Clickstream Data Analysis & Pavlovian Classical Conditioning
Pavlov’s discovery of classical conditioning remains one of the most important in psychology’s history. The basic premise is rather simple…
Pavlov’s discovery of classical conditioning remains one of the most important in psychology’s history. The basic premise is rather simple but conditional and unconditional stimuli and responses aren’t only manifest in canine species.
There is a reason why people respond to one UI version of an e-commerce store more than the other. However, advances in research methods and algorithms along with the capacity to transform clickstream data in real-time have made it possible to capture and identify these homo sapien conditional responses. How do you build a system like that?
Clickstream analysis is the process of collecting, analyzing, and reporting about which web pages a user visits, and can offer useful information about the usage characteristics of a website.
Some popular use cases for clickstream analysis include:
- A/B Testing: Statistically study how users of a web site are affected by changes from version A to B.
- Recommendation generation on shopping portals: Click patterns of users of a shopping portal website, indicate how a user was influenced into buying something. This information can be used as a recommendation generation for future such patterns of clicks.
-Targeted advertisement: Similar to recommendation generation, but tracking user clicks “across websites” and using that information to target advertisement in real-time.
-Trending topics: Clickstream can be used to study or report trending topics in real time. For a particular time quantum, display top items that gets the highest number of user clicks.
-Profit maximization by automatically adjusting pricing to demand levels and reap the benefits of trends.
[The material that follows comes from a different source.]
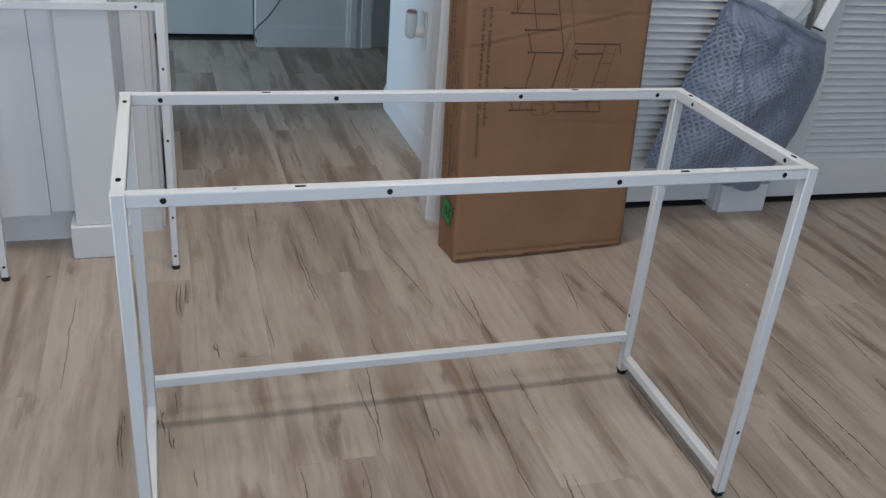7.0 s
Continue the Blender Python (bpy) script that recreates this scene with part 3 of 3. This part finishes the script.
# right tables and shelves
for q in ((0.335, 0.641, 0.487, 0.637, B), (0.342, 0.612, 0.428, 0.611, B), (0.484, 0.637, 0.491, 0.608, M_), (0.437, 0.638, 0.392, 0.470, M_),
          (0.473, 0.630, 0.436, 0.470, F), (0.426, 0.583, 0.460, 0.582, F), (0.418, 0.529, 0.450, 0.528, F), (0.440, 0.612, 0.468, 0.611, F),
          (0.289, 0.474, 0.440, 0.470, M_), (0.287, 0.448, 0.441, 0.440, B), (0.393, 0.472, 0.398, 0.443, M_), (0.434, 0.470, 0.441, 0.441, M_),
          (0.336, 0.606, 0.345, 0.598, B), (0.336, 0.606, 0.340, 0.625, B)):
    print_line(bm, *q)
for z in (0.727, 0.681, 0.619):
    u = {0.727: 0.130, 0.681: 0.174, 0.619: 0.189}[z]
    print_line(bm, u - 0.003, z, u + 0.003, z, 0.007)
print_line(bm, 0.121, 0.521, 0.127, 0.521, 0.007)
print_line(bm, 0.141, 0.457, 0.147, 0.457, 0.007)
part("desk_drawing", bm, INK, carton, "brown printed line drawing of a corner desk")
bm = bmesh.new()
print_line(bm, 0.104, 0.022, 0.107, 0.036, 0.003)
part("print_mark", bm, INK, carton, "small brown printed mark")


def printed_text(words, u, w_top, length):
    """A line of print that reads downwards on the front board."""
    c = bpy.data.curves.new("printed_text", "FONT")
    c.body, c.size = words, 1.0
    c.space_character = 1.12
    tmp = bpy.data.objects.new("printed_text", c)
    scene.collection.objects.link(tmp)
    me = bpy.data.meshes.new_from_object(tmp.evaluated_get(bpy.context.evaluated_depsgraph_get()))
    bpy.data.objects.remove(tmp)
    bpy.data.curves.remove(c)
    wide = max(v.co.x for v in me.vertices)
    k = length / wide
    for v in me.vertices:
        uu, ww = u + v.co.y * k * 1.25, w_top - v.co.x * k
        v.co = (uu, front(uu, ww) - 0.0007, ww)
    me.materials.append(TEXT_INK)
    ob = new("printed_text", me)
    ob.parent = carton
    return ob


printed_text("parts, or dissatisfaction after receiving the product.", 0.0635, 0.742, 0.328)
printed_text("first time, we will provide you with a 100% satisfactory solution", 0.0435, 0.738, 0.415)

# the narrow side: rows of worn print, the green label, a torn strip
rng = random.Random(11)
MARKS = {}
for v, w0, w1 in ((0.101, 0.50, 0.80), (0.101, 0.22, 0.44), (0.079, 0.47, 0.80), (0.070, 0.20, 0.40), (0.056, 0.43, 0.62), (0.036, 0.44, 0.56)):
    w = w0
    while w < w1:
        step = rng.choice((0.006, 0.008, 0.010, 0.014))
        if rng.random() < 0.78:
            tall = rng.choice((0.0042, 0.0058))
            if (step, tall) not in MARKS:
                ob = part("print_bar", box(-0.0004, 0.0004, -tall / 2, tall / 2, 0, step * 0.5), FADED, carton)
                MARKS[(step, tall)] = ob.data
            else:
                ob = new("print_bar", MARKS[(step, tall)])
                ob.parent = carton
            ob.matrix_basis = Matrix.Translation((-0.0029, v, w))
        w += step


def side_patch(name, points, mat, label, out):
    bm = extrude_profile(points, 0.0006, Matrix(((0, 0, -1, -out), (1, 0, 0, 0), (0, 1, 0, 0), (0, 0, 0, 1))))
    return part(name, bm, mat, carton, label)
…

To set it up you will need Apache Kafka service and Apache Spark. You can use IBM’s Github page to follow the instructions to setup these pipelines and then analyze them in your RStudio or Jupyter notebooks.
Following are the components of the flow:
- IBM Watson Studio: Analyze data using RStudio, Jupyter, and Python in a configured, collaborative environment that includes IBM value-adds, such as managed Spark.
-Apache Spark: An open-source distributed computing framework that allows you to perform large-scale data processing.
-Apache Kafka: Kafka is used for building real-time data pipelines and streaming apps. It is designed to be horizontally scalable, fault-tolerant and fast.
-Jupyter Notebook: An open source web application that allows you to create and share documents that contain live code, equations, visualizations, and explanatory text.
-Event Streams: A scalable, high-throughput message bus. Wire micro-services together using open protocols.
While human brains can’t be decoded in a similar manner, its a lot easier to predict collective behaviors online with pretty decent accuracy. Quite a feat in social science i must say.